As of this summer, the University of Pennsylvania Museum of Archaeology and Anthropology will have a new director.
Julian Siggers — “a pioneer in advancing public engagement with museums and archaeology” — will officially assume the post on July 1. He is currently the vice president for programs, education and content communication at the Royal Ontario Museum in Toronto. In that role, he has created partnerships with government agencies, secured a weekly show on the Discovery Channel and directed a Dead Sea Scrolls project that helped the museum attract more visitors than it had in 20 years.
He’ll be joining the Penn Museum in the middle of a busy year. The museum turned 125 this year and on Saturday, its newest exhibition opened to the public. (For an in-depth look at the new show, MAYA 2012 Lords of Time, check out this feature in the May|June Gazette.)
The combination of Siggers’ appointment and the museum’s banner anniversary made us curious about the cultural institution’s past leaders. We’ll be sharing a few of their stories in the coming months, starting today with George Byron Gordon.
Born in Canada in 1870, Gordon went on to study at Harvard during the late 19th century. In 1892, he traveled to Copan, Honduras, for a Harvard-sponsored excavation led by John G. Owens. When Owens died in the field, Gordon assumed leadership and directed the next six sessions in Copan.
He became an assistant curator at the Free Museum of Science and Art (later reclassified as the University of Pennsylvania Museum of Anthropology and Archaeology) in 1903 and led expeditions to Alaska in 1905 and 1907 with his brother, MacLaren Gordon. On a trip down the Yukon River in their canoe (named the Penn), the brothers discovered a previously unknown source of the Kuskokwim River and an equally unknown tribe of people who they called “Kuskwagamutes.”

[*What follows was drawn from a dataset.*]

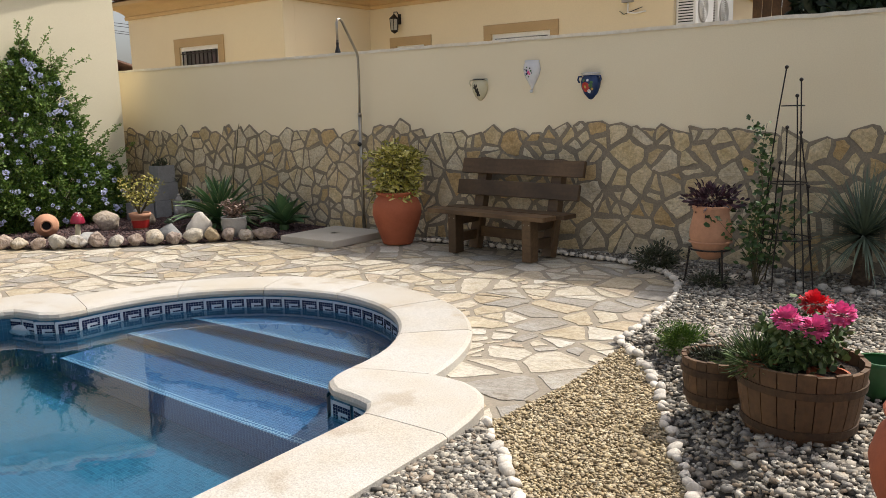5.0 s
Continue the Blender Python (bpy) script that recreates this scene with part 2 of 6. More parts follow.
M["rock"] = mat("garden_rock", (1, 1, 1), (0.62, 0.55, 0.46), rough=0.9, scale=9, fine=26, grain=0.35, bump=1.0, depth=0.018, rand="object", palette=[(0.62, 0.51, 0.36), (0.55, 0.44, 0.29), (0.60, 0.52, 0.43), (0.60, 0.57, 0.52), (0.66, 0.59, 0.48), (0.50, 0.38, 0.23), (0.64, 0.56, 0.47)], cleft=(9.0, 1.6, 0.8))
M["rock_pink"] = mat("pink_rock", (0.60, 0.50, 0.43), (0.33, 0.25, 0.20), rough=0.9, scale=16, fine=30, grain=0.4, bump=1.0, depth=0.018, rand="object", cleft=(9.0, 1.6, 0.8))
M["rock_grey"] = mat("grey_rock", (0.36, 0.37, 0.36), (0.28, 0.285, 0.28), rough=0.85, scale=9, fine=40, grain=0.25, bump=0.6, rand="object")
M["tiles_porch"] = mat("porch_floor_tile", (0.27, 0.175, 0.092), (0.235, 0.15, 0.078), rough=0.4, scale=1.5, fine=40, grain=0.1, bump=0.1)
M["curtain"] = mat("grey_curtain", (0.17, 0.165, 0.16), (0.12, 0.115, 0.11), rough=0.9, scale=4, fine=30, grain=0.1)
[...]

Gordon began teaching at Penn in 1907, offering the first regular anthropology lectures for undergraduate and graduate students. Shortly after the Department of Anthropology was established, he became the museum’s director in 1910. In that role, he enhanced the museum’s reputation and its collections, purchasing artifacts from Mesopotamia, Palestine, Egypt and the Americas and establishing the museum’s Chinese collection.
In 1926, the University conferred the honorary degree of Doctor of Science on Gordon. He died the following year after an accident at the Philadelphia Racquet Club. By then, he was supervising field work in Bet Sh’ean and Ur.

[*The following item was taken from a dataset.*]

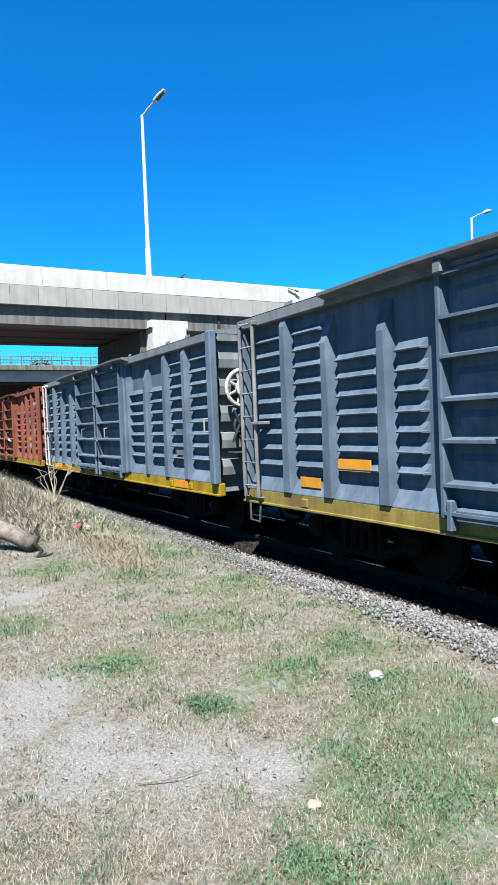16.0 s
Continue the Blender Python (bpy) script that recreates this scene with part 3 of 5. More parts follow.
# ---- overpasses ----
def overpass():
    """The near overpass: precast barrier, fascia panels, girders, pier."""
    ob = empty("overpass", "pale concrete road overpass with precast parapet, seen from trackside", "overpass", kind="structure")
    x0, x1, y0, y1 = -40.0, 60.0, 28.0, 35.4
    part("deck", Geo().box(x0, x1, y0 + 0.25, y1, 7.06, 7.84), M["soffit"], ob, "dark deck slab, shade in its colour")
    # barrier segments with a chamfered top, set end to end with open joints
    xs = [x0 + i * 2.78 for i in range(36)]
    off = 11.90 - min(xs, key=lambda q: abs(q - 11.90))
    prof = [(0.0, 7.86), (0.0, 8.60), (0.06, 8.68), (0.22, 8.68), (0.26, 8.60), (0.40, 7.86)]

    def barrier(g):
        v = [(x, y0 + a, c) for x in (0.006, 2.774) for a, c in prof]
        n = len(prof)
        g.add(v, [(i, (i + 1) % n, n + (i + 1) % n, n + i) for i in range(n)] + [tuple(range(n)), tuple(range(n, 2 * n))])
    me = cached("barrier_segment", barrier)
    for x in xs:
        part("barrier_segment", me, M["parapet"], ob, m=pose(x + off, 0, 0.02 * math.sin(x * 0.1)))
    me = cached("fascia_panel", lambda g: g.box(0.005, 1.145, y0 - 0.03, y0 + 0.24, 7.04, 7.85, 0.008))
    for i in range(86):
        part("fascia_panel", me, M["concrete"], ob, m=pose(11.9 - 1.15 * 44 + i * 1.15, 0, 0))
    # front girder stands further back towards the left
    for a, c in ((x0, 11.86), (11.94, x1)):
        ya = y0 + (0.42 if a < 0 else 0.16)
        yb = y0 + (0.15 if a < 0 else 0.30)
        g = Geo()
        v = [(a, ya, 6.27), (a, ya, 7.06), (a, y0 + 1.1, 7.06), (a, y0 + 1.1, 6.27), (c, yb, 6.27), (c, yb, 7.06), (c, y0 + 1.1, 7.06), (c, y0 + 1.1, 6.27)]
        g.add(v, [(0, 1, 2, 3), (4, 7, 6, 5), (0, 4, 5, 1), (1, 5, 6, 2), (2, 6, 7, 3), (3, 7, 4, 0)])
        part("girder", g, M["girder"], ob, "streaked grey front girder")
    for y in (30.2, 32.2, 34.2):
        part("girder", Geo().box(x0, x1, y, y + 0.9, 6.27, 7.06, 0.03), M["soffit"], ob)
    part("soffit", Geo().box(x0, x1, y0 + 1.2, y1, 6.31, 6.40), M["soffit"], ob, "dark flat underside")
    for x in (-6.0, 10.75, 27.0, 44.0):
        part("pier_wall", Geo().box(x, x + 1.9, y0 + 0.55, y1 - 0.2, -0.3, 6.26, 0.04), M["pier"], ob, "wall pier with shade in its colour")
        part("pier_cap", Geo().prism([(x + 0.22, 6.62), (x + 0.20, 6.30), (x + 0.30, 6.26), (x + 0.30, 5.0), (x + 1.95, 5.0), (x + 1.95, 6.26), (x + 2.05, 6.30), (x + 2.03, 6.62)], y0 - 0.35, y0 + 0.54), M["parapet"], ob, "pale block at the pier head")
    # black box drawn in place of the dark open gap at the girder joint
    part("bearing_plate", Geo().box(14.6, 14.72, y0 + 0.1, y0 + 0.3, 6.4, 7.03), M["black"], ob, "dark joint gap")
    part("patched_panel", Geo().box(7.6, 8.65, y0 + 0.18, y0 + 0.24, 6.62, 6.98), M["concrete"], ob, "pale patched spot on the girder")
    # small fittings on the parapet
    f = empty("parapet_fitting", "small dark tilted bracket on the parapet top", "bracket", m=pose(12.85, 28.15, 8.68))
    part("stem", Geo().tube([(0, 0, 0), (0, 0, 0.12)], 0.02), M["black"], f)
    part("head", Geo().tube([(-0.12, 0, 0.05), (0.13, 0.02, 0.25)], 0.05, 8, 0.03), M["black"], f)
    f = empty("parapet_fitting", "small pale bracket lamp fixed to the parapet", "bracket", m=pose(18.9, 27.93, 8.52))
    part("stem", Geo().tube([(-0.25, 0, 0.10), (0.2, -0.05, 0.0)], 0.035), M["galv"], f)
    part("head", Geo().tube([(0.15, -0.05, 0.0), (0.35, -0.08, -0.06)], 0.06, 8, 0.04), M["girder"], f)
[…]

The Penn Museum’s G.B. Gordon Central America collection includes diaries, survey notes, reports and stories from his Copan Expeditions and Yucatan Expedition (1910), along with Gordon’s original stories, articles and book reviews. It also features Gordon’s introductions for speakers in the museum’s Saturday Afternoon Lecture Series, his speeches to professional organizations and his class lectures.